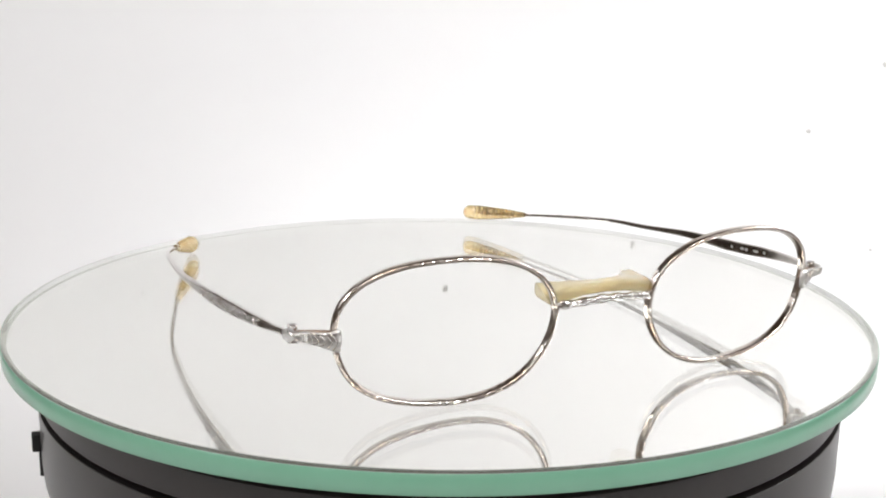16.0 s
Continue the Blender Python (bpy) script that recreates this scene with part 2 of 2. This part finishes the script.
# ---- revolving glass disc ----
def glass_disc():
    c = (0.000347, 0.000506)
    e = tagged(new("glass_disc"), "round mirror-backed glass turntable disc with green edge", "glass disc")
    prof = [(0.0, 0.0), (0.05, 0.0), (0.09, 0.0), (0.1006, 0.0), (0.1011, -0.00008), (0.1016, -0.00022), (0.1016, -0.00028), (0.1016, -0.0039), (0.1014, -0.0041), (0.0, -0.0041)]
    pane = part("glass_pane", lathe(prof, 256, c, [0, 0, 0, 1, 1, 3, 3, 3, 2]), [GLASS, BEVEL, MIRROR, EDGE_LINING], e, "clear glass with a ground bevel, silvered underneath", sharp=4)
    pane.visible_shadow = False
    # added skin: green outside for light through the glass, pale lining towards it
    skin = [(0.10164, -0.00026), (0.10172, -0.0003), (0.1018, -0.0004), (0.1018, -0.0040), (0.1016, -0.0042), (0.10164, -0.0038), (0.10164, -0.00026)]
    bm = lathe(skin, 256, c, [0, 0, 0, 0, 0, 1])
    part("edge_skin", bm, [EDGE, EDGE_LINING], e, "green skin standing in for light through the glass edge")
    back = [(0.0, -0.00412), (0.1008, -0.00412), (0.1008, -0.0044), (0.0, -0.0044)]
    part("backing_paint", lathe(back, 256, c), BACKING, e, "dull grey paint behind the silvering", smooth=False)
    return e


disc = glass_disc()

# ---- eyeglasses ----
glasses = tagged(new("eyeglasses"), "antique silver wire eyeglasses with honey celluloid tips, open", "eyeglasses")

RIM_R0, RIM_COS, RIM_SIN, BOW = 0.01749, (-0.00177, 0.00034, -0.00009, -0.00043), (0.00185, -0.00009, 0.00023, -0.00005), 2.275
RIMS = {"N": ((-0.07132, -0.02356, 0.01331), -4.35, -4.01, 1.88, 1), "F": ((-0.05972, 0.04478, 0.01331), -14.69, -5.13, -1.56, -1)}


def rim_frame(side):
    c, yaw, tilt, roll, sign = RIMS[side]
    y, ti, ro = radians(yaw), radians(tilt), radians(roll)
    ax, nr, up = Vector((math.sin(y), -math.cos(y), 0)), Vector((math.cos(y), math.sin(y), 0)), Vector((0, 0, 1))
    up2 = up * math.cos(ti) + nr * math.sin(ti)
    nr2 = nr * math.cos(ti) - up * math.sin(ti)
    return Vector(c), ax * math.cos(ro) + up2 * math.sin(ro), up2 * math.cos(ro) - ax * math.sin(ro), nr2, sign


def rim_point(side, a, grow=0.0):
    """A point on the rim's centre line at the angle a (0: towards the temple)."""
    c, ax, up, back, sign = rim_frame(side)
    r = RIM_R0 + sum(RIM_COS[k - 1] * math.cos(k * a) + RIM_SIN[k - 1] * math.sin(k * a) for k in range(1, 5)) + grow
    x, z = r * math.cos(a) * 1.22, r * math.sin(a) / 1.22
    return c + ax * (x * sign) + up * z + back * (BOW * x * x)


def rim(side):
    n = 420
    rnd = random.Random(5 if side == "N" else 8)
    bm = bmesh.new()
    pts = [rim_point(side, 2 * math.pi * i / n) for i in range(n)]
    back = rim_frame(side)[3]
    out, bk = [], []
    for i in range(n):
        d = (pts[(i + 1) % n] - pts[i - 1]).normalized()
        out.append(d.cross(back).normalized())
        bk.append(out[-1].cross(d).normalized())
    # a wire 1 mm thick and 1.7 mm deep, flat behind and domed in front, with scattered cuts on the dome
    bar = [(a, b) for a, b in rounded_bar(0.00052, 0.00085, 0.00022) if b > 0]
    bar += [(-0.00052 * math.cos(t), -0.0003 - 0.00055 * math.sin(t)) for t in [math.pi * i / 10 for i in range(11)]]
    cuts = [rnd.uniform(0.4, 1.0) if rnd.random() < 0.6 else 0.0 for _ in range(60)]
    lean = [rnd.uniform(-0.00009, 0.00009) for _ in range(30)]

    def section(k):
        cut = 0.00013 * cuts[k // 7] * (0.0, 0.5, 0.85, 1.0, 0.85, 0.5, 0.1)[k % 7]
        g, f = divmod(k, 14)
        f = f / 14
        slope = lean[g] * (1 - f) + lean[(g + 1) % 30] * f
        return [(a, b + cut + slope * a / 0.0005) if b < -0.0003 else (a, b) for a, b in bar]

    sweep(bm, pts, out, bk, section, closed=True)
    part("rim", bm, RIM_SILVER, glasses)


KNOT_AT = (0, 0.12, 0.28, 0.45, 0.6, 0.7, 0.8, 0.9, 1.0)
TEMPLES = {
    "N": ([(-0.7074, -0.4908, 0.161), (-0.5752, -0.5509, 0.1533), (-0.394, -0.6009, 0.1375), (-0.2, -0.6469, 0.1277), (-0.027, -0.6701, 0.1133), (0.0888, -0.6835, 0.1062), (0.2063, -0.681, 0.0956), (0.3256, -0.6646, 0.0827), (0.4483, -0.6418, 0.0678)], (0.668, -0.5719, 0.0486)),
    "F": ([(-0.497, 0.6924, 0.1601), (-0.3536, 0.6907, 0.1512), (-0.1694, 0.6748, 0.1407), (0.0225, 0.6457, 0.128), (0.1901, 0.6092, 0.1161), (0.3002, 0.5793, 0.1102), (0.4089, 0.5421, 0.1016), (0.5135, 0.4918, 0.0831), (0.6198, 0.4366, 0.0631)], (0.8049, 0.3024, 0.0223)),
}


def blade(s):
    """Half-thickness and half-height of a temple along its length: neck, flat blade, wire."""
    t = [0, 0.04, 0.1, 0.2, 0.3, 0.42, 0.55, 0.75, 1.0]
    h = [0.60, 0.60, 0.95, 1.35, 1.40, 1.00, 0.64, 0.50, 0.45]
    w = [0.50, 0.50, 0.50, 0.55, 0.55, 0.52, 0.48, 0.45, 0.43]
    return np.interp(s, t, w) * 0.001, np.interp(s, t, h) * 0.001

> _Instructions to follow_
Reproduce all of the data exactly, omitting each picture it holds.

> _Task answer_
16.0 s
Continue the Blender Python (bpy) script that recreates this scene with part 2 of 2. This part finishes the script.
# ---- revolving glass disc ----
def glass_disc():
    c = (0.000347, 0.000506)
    e = tagged(new("glass_disc"), "round mirror-backed glass turntable disc with green edge", "glass disc")
    prof = [(0.0, 0.0), (0.05, 0.0), (0.09, 0.0), (0.1006, 0.0), (0.1011, -0.00008), (0.1016, -0.00022), (0.1016, -0.00028), (0.1016, -0.0039), (0.1014, -0.0041), (0.0, -0.0041)]
    pane = part("glass_pane", lathe(prof, 256, c, [0, 0, 0, 1, 1, 3, 3, 3, 2]), [GLASS, BEVEL, MIRROR, EDGE_LINING], e, "clear glass with a ground bevel, silvered underneath", sharp=4)
    pane.visible_shadow = False
    # added skin: green outside for light through the glass, pale lining towards it
    skin = [(0.10164, -0.00026), (0.10172, -0.0003), (0.1018, -0.0004), (0.1018, -0.0040), (0.1016, -0.0042), (0.10164, -0.0038), (0.10164, -0.00026)]
    bm = lathe(skin, 256, c, [0, 0, 0, 0, 0, 1])
    part("edge_skin", bm, [EDGE, EDGE_LINING], e, "green skin standing in for light through the glass edge")
    back = [(0.0, -0.00412), (0.1008, -0.00412), (0.1008, -0.0044), (0.0, -0.0044)]
    part("backing_paint", lathe(back, 256, c), BACKING, e, "dull grey paint behind the silvering", smooth=False)
    return e


disc = glass_disc()

# ---- eyeglasses ----
glasses = tagged(new("eyeglasses"), "antique silver wire eyeglasses with honey celluloid tips, open", "eyeglasses")

RIM_R0, RIM_COS, RIM_SIN, BOW = 0.01749, (-0.00177, 0.00034, -0.00009, -0.00043), (0.00185, -0.00009, 0.00023, -0.00005), 2.275
RIMS = {"N": ((-0.07132, -0.02356, 0.01331), -4.35, -4.01, 1.88, 1), "F": ((-0.05972, 0.04478, 0.01331), -14.69, -5.13, -1.56, -1)}


def rim_frame(side):
    c, yaw, tilt, roll, sign = RIMS[side]
    y, ti, ro = radians(yaw), radians(tilt), radians(roll)
    ax, nr, up = Vector((math.sin(y), -math.cos(y), 0)), Vector((math.cos(y), math.sin(y), 0)), Vector((0, 0, 1))
    up2 = up * math.cos(ti) + nr * math.sin(ti)
    nr2 = nr * math.cos(ti) - up * math.sin(ti)
    return Vector(c), ax * math.cos(ro) + up2 * math.sin(ro), up2 * math.cos(ro) - ax * math.sin(ro), nr2, sign


def rim_point(side, a, grow=0.0):
    """A point on the rim's centre line at the angle a (0: towards the temple)."""
    c, ax, up, back, sign = rim_frame(side)
    r = RIM_R0 + sum(RIM_COS[k - 1] * math.cos(k * a) + RIM_SIN[k - 1] * math.sin(k * a) for k in range(1, 5)) + grow
    x, z = r * math.cos(a) * 1.22, r * math.sin(a) / 1.22
    return c + ax * (x * sign) + up * z + back * (BOW * x * x)


def rim(side):
    n = 420
    rnd = random.Random(5 if side == "N" else 8)
    bm = bmesh.new()
    pts = [rim_point(side, 2 * math.pi * i / n) for i in range(n)]
    back = rim_frame(side)[3]
    out, bk = [], []
    for i in range(n):
        d = (pts[(i + 1) % n] - pts[i - 1]).normalized()
        out.append(d.cross(back).normalized())
        bk.append(out[-1].cross(d).normalized())
    # a wire 1 mm thick and 1.7 mm deep, flat behind and domed in front, with scattered cuts on the dome
    bar = [(a, b) for a, b in rounded_bar(0.00052, 0.00085, 0.00022) if b > 0]
    bar += [(-0.00052 * math.cos(t), -0.0003 - 0.00055 * math.sin(t)) for t in [math.pi * i / 10 for i in range(11)]]
    cuts = [rnd.uniform(0.4, 1.0) if rnd.random() < 0.6 else 0.0 for _ in range(60)]
    lean = [rnd.uniform(-0.00009, 0.00009) for _ in range(30)]

    def section(k):
        cut = 0.00013 * cuts[k // 7] * (0.0, 0.5, 0.85, 1.0, 0.85, 0.5, 0.1)[k % 7]
        g, f = divmod(k, 14)
        f = f / 14
        slope = lean[g] * (1 - f) + lean[(g + 1) % 30] * f
        return [(a, b + cut + slope * a / 0.0005) if b < -0.0003 else (a, b) for a, b in bar]

    sweep(bm, pts, out, bk, section, closed=True)
    part("rim", bm, RIM_SILVER, glasses)


KNOT_AT = (0, 0.12, 0.28, 0.45, 0.6, 0.7, 0.8, 0.9, 1.0)
TEMPLES = {
    "N": ([(-0.7074, -0.4908, 0.161), (-0.5752, -0.5509, 0.1533), (-0.394, -0.6009, 0.1375), (-0.2, -0.6469, 0.1277), (-0.027, -0.6701, 0.1133), (0.0888, -0.6835, 0.1062), (0.2063, -0.681, 0.0956), (0.3256, -0.6646, 0.0827), (0.4483, -0.6418, 0.0678)], (0.668, -0.5719, 0.0486)),
    "F": ([(-0.497, 0.6924, 0.1601), (-0.3536, 0.6907, 0.1512), (-0.1694, 0.6748, 0.1407), (0.0225, 0.6457, 0.128), (0.1901, 0.6092, 0.1161), (0.3002, 0.5793, 0.1102), (0.4089, 0.5421, 0.1016), (0.5135, 0.4918, 0.0831), (0.6198, 0.4366, 0.0631)], (0.8049, 0.3024, 0.0223)),
}


def blade(s):
    """Half-thickness and half-height of a temple along its length: neck, flat blade, wire."""
    t = [0, 0.04, 0.1, 0.2, 0.3, 0.42, 0.55, 0.75, 1.0]
    h = [0.60, 0.60, 0.95, 1.35, 1.40, 1.00, 0.64, 0.50, 0.45]
    w = [0.50, 0.50, 0.50, 0.55, 0.55, 0.52, 0.48, 0.45, 0.43]
    return np.interp(s, t, w) * 0.001, np.interp(s, t, h) * 0.001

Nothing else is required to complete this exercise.